La prima riguarda Risanamento spa, la società di costruzioni di Luigi Zunino, quella che avrebbe dovuto costruire un nuovo quartiere -Milano Santa Giulia- nell’area adiacente alla stazione Fs di Milano Rogoredo e recuperare l’area dismessa di oltre un milione di metri quadrati della ex Falck di Sesto San Giovanni. Le due operazioni sono ancora ferme. I terreni di Rogoredo sono stati a lungo sotto sequestro, perché l’imprenditore avrebbe iniziato i lavori senza bonificare l’area (su cui insisteva in precedenza una raffineria). Nel frattempo, nei primi anni Duemila, Zunino aveva cumulato debiti fino a 3 miliardi di euro, gran parte dei quali con un pool di banche, che oltre a MPS teneva dentro Intesa Sanpaolo, Unicredit, UBI Banca, BPM.
Nel 2011, dopo un’istanza di fallimento presentata dal Tribunale di Milano, le banche erano state costrette a trasformare il proprio credito in azioni della società: fino al 31 dicembre del 2015, Monte dei Paschi risultava azionista per oltre il 3 per cento di Risanamento, una società quotata in Borsa. Solo a dicembre 2016 (come emerge dal sito della Commissione nazionale di vigilanza sulle società quotate, CONSOB), MPS è scesa sotto il 2% nel capitale di Risanamento.
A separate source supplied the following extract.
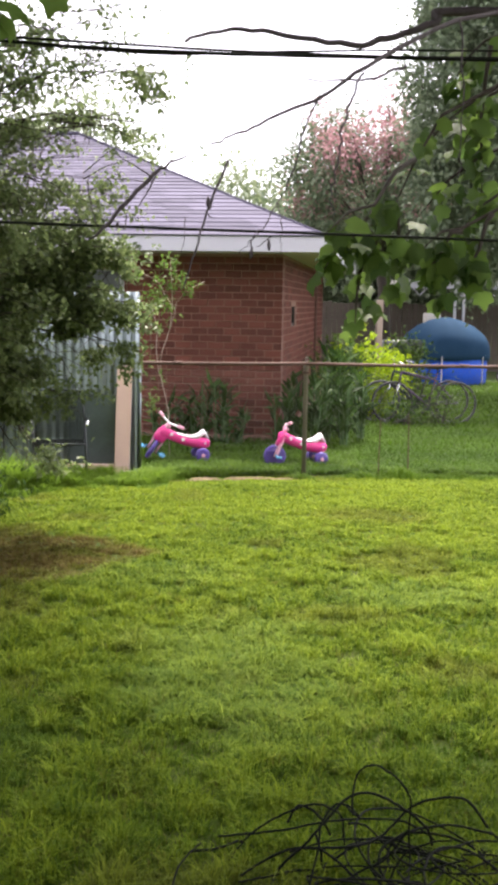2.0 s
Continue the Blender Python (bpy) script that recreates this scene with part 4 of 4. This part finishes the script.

È ben più elevata, e pari al 16,6%, la quota azionaria del Monte nel capitale di Nuova Sorgenia Holding spa, la società cui un gruppo di banche hanno dato vita nel corso del 2015 dopo aver completato il processo di ristruttuzione del debito -pari a 600 milioni di euro- concesso nel 2009 alla società Sorgenia, che faceva parte della holding del gruppo De Benedetti (CIR, che è anche l’editore de la Repubblica e l’Espresso). I soldi servivano alla costruzione di due centrali termoelettriche a ciclo combinato, quella di Bertonico (nel lodigiano) e quella di Aprilia, in provincia di Latina. Mentre in tutto il mondo crescevano in modo tumultuoso le energie rinnovabili, Sorgenia investiva ancora nel gas naturale. A concedere la linea di credito erano state Mediobanca, Banca di Credito Finanziario, Monte dei Paschi di Siena, Intesa Sanpaolo, Unicredit Mediocredito Centrale, WestLB Ag e Banca Popolare di Lodi. MPS si è ritrovata primo azionista del gruppo. Era la banca più esposta.